LANL Faces Of Innovation: Cristian Pantea, Acoustic Scientist

40021867413_3300c68f55_b.jpgCristian Pantea, an acoustic scientist at Los Alamos National Laboratory, helped create the Acoustic Collimated Beam which helps bomb squads get the data they need to characterize bombs. Courtesy photo


From supercomputers to artificial lungs, Los Alamos National Laboratory’s mission is to provide science and technology to meet national security challenges. The Faces of Innovation series focuses on seven scientists and engineers who are pioneering new technology and programs at Los Alamos. Their groundbreaking ideas, experiments, and data have big implications for national security. This article originally appeared in National Security Science Magazine.

When bomb squads are called to check out a potential bomb, they need answers to critical questions. Is the bomb a fake? If it’s real, is it stable enough to be defused, or could it explode at any second?

A Los Alamos–invented acoustic imaging device, called ACCObeam, is being repurposed to remove much of that uncertainty. Using ACCObeam’s sound waves, bomb techs of the future may be able to build 3D images of bombs without physically looking inside them.

Cristian Pantea, an acoustic scientist who helped create ACCObeam, or the Acoustic Collimated Beam, is working with a team to refine this device so that bomb squads can get all the data they need to make life-saving decisions in only a few minutes.

“The data ACCObeam gives us doesn’t provide all the answers, but it can at least show techs whether they’re dealing with a dud, something that could explode momentarily, or something that can be defused slowly and carefully,” Pantea says.

An early version of ACCObeam was invented years ago to assess the stability of gas and oil pipelines. The device emits a low-frequency, acoustic beam that’s ultra-narrow (collimated). Users can assess the makeup of almost any material in any medium, such as water, rock, or metal, simply by changing frequencies and seeing how the sound waves penetrate or reflect off different objects. The end result is a 3D image with excellent resolution. In action, ACCObeam can show objects’ imperfections and densities and even distinguish between different materials.
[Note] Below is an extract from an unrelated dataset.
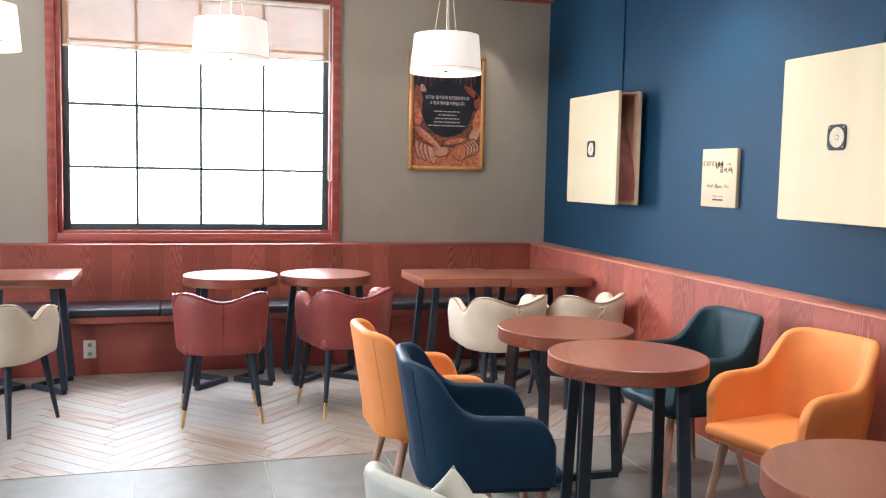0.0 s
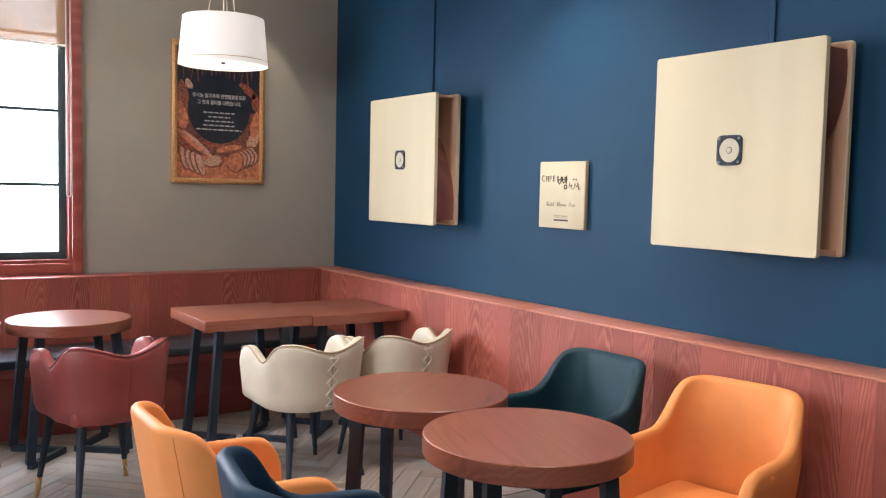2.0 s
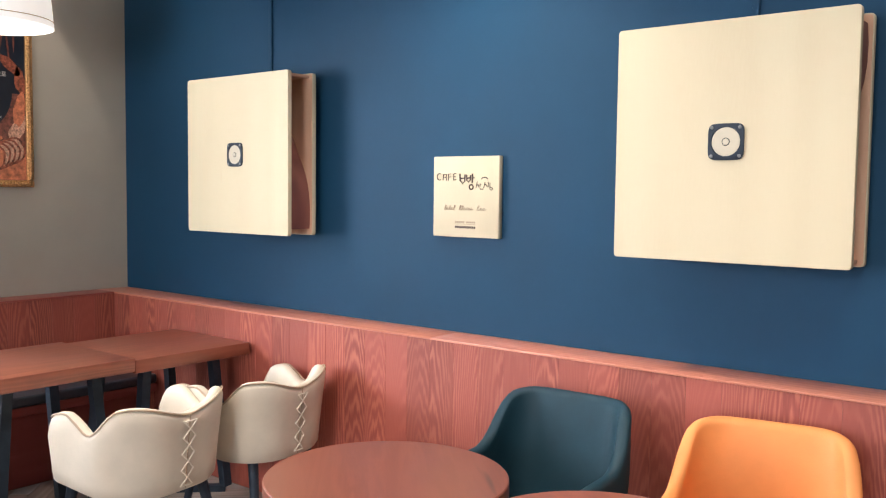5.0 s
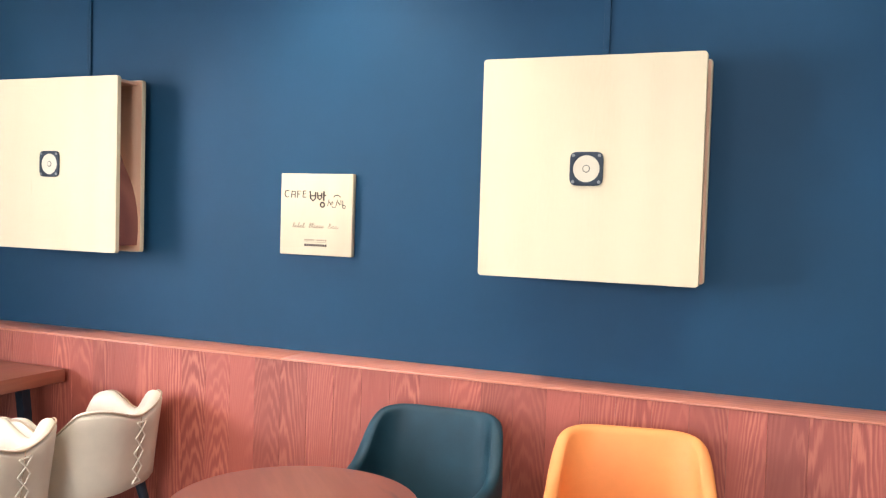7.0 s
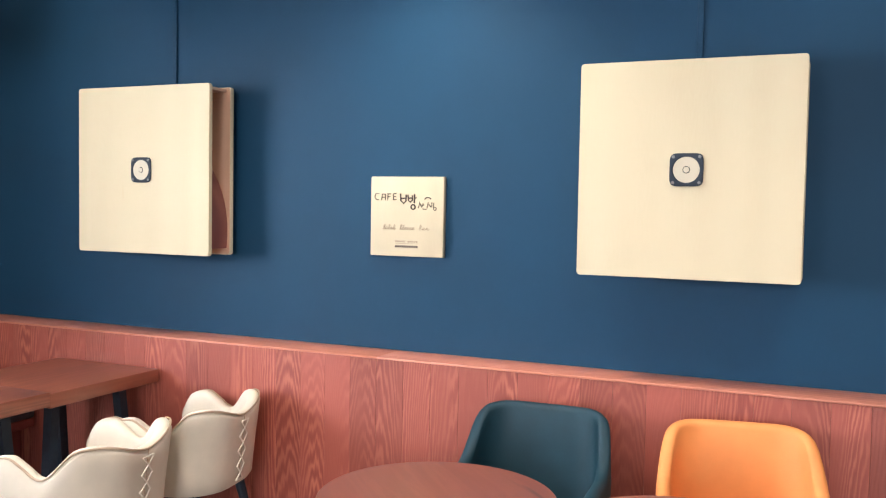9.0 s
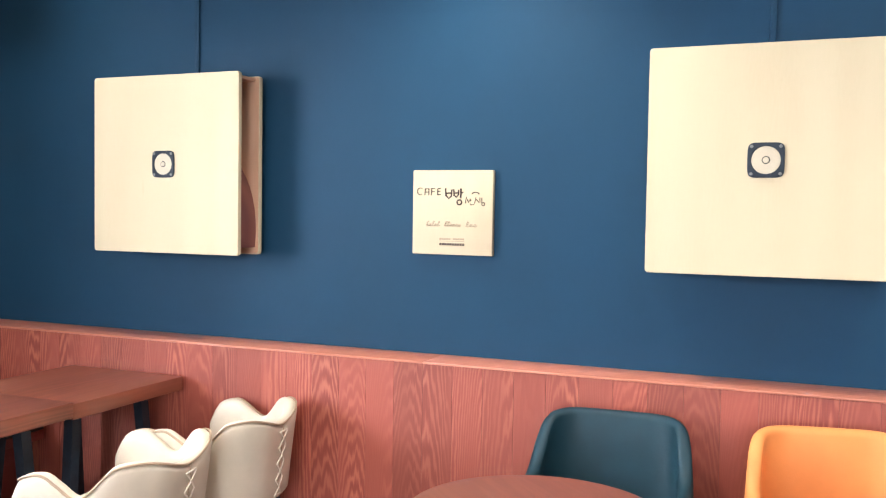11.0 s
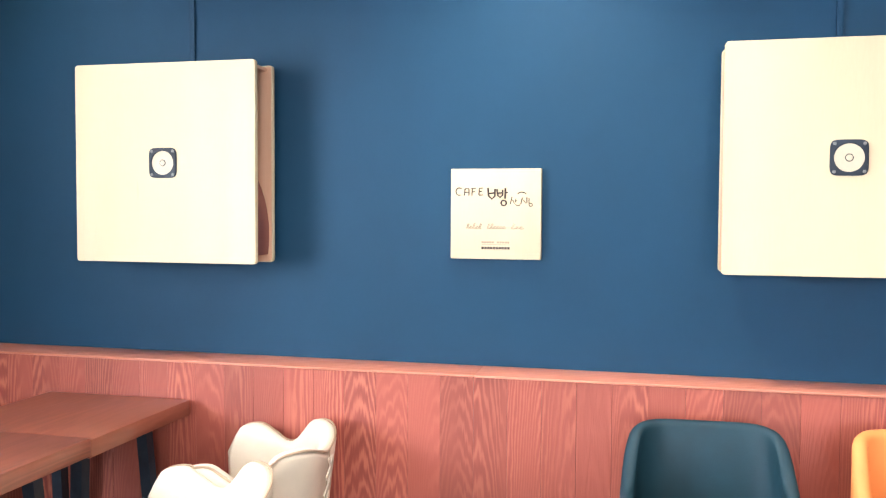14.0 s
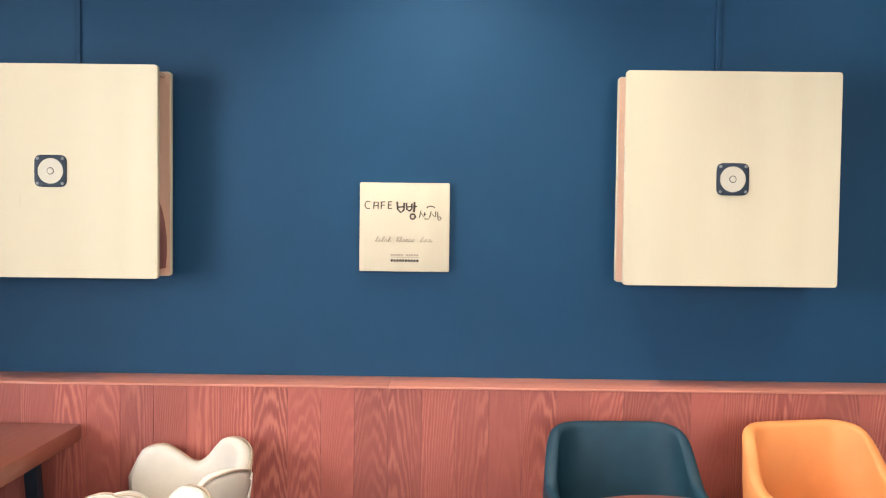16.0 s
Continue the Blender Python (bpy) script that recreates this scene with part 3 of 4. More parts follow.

For all its power and precision, ACCObeam is also tiny—smaller than a human pinky fingernail. The device’s portable nature and great resolution gave its inventors the idea of using it to “see” inside bombs on location.

In practical terms, this kind of data could help guide bomb techs who often have to make an urgent choice: whether to defuse a suspected explosive on site or try to move it to a safe detonation zone.

“Our goal is to make this device so precise and easy to use that bomb squads could get all the data they need to make life-saving decisions in 5–10 minutes from the time they approach.” Pantea cautions that ACCObeam isn’t ready for prime time yet. More work is being done to test how well the prototype can discriminate between types of explosives.

Depending on the outcome of that research, Pantea and his teammates at Los Alamos hope to license the device in about five years. For bomb squads and the many people they protect, the device would be lifesaving.